Date: October 4, 2007
President Signs Public Law 110-90, the “TMA, Abstinence Education and QI Programs Extension Act of 2007”
On September 29, 2007, President Bush signed into law H.R. 3668, the “TMA, Abstinence Education and QI Programs Extension Act of 2007” (P.L. 110-90). The bill extended authorization for several expiring Federal programs through December 2007, and also expanded application of the SSI access to financial institutions information initiative to Medicaid. Following are provisions of interest to SSA:
Extension of Transitional Medical Assistance (TMA) and Abstinence Education Program through December 31, 2007
• Authorized TMA (an extension of Medicaid benefits for certain low-income families who would otherwise lose coverage due to income changes) through December 31, 2007. Extended the Abstinence Education program through this same date.
Extension of Qualifying Individual (QI) Program through December 31, 2007
• Extended the QI Medicare Savings Program through December 31, 2007, also allocating an amount of $100 million to fund the program.
Extension of SSI Web-Based Asset Demonstration Project to the Medicaid Program
• Required the Secretary of Health and Human Services to use the current process that SSA uses in the access to information held by financial institutions pilot project to be utilized for verification of assets for Medicaid eligibility of individuals not applying for Supplemental Security Income (SSI).
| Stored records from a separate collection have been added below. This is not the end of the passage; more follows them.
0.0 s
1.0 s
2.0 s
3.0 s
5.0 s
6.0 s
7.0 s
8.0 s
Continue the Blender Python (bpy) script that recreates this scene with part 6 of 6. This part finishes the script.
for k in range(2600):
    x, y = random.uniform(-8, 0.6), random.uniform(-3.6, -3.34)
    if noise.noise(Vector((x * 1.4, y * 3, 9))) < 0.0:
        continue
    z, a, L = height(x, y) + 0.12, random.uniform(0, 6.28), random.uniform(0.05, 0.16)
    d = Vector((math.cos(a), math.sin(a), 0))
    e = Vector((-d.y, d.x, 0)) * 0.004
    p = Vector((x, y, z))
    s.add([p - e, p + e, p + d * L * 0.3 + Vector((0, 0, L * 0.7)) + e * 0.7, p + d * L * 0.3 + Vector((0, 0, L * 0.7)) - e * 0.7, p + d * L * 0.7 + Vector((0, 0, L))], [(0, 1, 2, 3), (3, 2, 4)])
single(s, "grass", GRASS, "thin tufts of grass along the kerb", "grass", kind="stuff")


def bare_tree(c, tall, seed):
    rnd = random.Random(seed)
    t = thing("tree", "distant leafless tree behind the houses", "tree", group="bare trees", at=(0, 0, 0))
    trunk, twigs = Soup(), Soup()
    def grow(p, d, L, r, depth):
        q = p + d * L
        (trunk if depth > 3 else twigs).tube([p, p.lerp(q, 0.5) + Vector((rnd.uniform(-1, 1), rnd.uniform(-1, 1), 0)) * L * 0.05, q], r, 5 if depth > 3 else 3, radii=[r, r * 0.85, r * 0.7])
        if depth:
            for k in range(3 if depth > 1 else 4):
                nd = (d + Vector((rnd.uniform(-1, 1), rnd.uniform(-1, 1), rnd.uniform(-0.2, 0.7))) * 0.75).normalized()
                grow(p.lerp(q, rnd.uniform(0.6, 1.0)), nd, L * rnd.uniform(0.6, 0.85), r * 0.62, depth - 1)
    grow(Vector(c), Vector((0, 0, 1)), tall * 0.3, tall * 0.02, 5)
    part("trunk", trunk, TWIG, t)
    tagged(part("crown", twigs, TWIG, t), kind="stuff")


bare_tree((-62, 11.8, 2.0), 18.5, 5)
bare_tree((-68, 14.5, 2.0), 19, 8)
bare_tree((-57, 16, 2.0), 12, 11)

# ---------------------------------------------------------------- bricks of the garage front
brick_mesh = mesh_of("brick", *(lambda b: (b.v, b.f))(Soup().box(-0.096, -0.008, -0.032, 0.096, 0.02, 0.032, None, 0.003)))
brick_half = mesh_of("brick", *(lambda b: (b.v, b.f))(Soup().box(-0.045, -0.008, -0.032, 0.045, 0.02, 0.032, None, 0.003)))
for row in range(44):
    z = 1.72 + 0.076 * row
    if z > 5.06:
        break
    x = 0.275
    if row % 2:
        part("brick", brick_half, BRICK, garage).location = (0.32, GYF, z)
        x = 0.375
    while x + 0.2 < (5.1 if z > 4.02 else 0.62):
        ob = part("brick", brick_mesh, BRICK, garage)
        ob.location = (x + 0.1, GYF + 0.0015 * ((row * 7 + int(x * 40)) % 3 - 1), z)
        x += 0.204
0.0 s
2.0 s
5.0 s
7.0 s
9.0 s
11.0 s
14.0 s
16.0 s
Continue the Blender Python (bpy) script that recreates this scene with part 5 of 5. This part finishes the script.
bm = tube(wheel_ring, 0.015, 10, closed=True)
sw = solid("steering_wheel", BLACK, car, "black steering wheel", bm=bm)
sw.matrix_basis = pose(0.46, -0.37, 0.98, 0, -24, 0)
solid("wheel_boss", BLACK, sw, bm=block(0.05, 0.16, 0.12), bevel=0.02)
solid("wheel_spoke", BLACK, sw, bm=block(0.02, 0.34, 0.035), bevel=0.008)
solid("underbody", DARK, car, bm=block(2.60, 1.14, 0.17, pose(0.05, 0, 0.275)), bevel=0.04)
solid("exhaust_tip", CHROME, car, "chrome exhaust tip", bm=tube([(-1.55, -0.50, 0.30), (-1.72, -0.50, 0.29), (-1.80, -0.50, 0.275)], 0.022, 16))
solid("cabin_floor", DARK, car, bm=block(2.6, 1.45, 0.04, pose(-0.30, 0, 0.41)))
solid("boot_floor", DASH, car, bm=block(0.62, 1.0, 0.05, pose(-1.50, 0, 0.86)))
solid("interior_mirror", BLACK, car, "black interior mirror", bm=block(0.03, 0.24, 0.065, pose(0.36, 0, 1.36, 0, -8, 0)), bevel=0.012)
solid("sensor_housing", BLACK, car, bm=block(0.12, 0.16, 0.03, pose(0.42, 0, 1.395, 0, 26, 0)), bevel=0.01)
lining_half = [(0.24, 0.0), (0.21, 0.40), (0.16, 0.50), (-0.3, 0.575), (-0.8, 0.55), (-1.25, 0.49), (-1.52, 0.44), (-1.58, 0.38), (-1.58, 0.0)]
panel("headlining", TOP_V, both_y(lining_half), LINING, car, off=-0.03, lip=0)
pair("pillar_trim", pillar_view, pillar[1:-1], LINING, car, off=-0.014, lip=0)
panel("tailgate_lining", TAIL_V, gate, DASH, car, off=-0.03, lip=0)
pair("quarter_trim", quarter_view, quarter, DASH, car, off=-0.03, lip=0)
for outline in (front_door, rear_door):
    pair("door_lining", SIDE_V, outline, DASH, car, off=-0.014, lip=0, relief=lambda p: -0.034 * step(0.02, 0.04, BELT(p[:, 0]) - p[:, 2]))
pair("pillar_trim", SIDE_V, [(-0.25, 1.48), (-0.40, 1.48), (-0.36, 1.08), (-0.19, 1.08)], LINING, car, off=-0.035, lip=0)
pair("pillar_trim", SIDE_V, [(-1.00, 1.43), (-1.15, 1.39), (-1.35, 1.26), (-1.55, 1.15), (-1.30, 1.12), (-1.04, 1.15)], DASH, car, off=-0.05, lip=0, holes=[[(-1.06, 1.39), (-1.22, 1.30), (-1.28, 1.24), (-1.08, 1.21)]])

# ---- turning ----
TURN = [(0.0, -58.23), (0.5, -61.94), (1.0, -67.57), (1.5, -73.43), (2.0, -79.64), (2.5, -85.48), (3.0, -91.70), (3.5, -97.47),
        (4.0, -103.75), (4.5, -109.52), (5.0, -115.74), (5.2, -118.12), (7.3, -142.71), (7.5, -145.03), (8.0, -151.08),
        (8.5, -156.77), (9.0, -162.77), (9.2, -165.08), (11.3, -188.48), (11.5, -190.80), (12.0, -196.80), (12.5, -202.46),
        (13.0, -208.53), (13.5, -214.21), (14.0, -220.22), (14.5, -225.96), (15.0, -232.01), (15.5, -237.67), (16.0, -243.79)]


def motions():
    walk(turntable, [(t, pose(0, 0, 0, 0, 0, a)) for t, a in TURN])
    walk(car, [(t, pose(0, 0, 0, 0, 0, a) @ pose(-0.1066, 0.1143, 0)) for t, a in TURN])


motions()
Extension to Medicaid is limited to States in which the SSI pilot project is operating. This provision is effective for the period beginning October 1, 2007 and ending September 30, 2012.
NOTE: As drafted the provision expands the application of a fully automated “web-based” request and response process that does not yet exist. The current SSI asset verification process involves both manual and “web-based” transactions.
Additional Funding for the Medicare Physician Assistance and Quality Initiative Fund
• Provided $325 million to the Medicare Physician Assistance and Quality Initiative Fund for expenditures during 2009 and an additional $60 million for expenditures during or after 2013. This fund is earmarked to provide bonus payments (thus offsetting scheduled Medicare physician reimbursement cuts) to physicians for successfully meeting quality measures for certain services.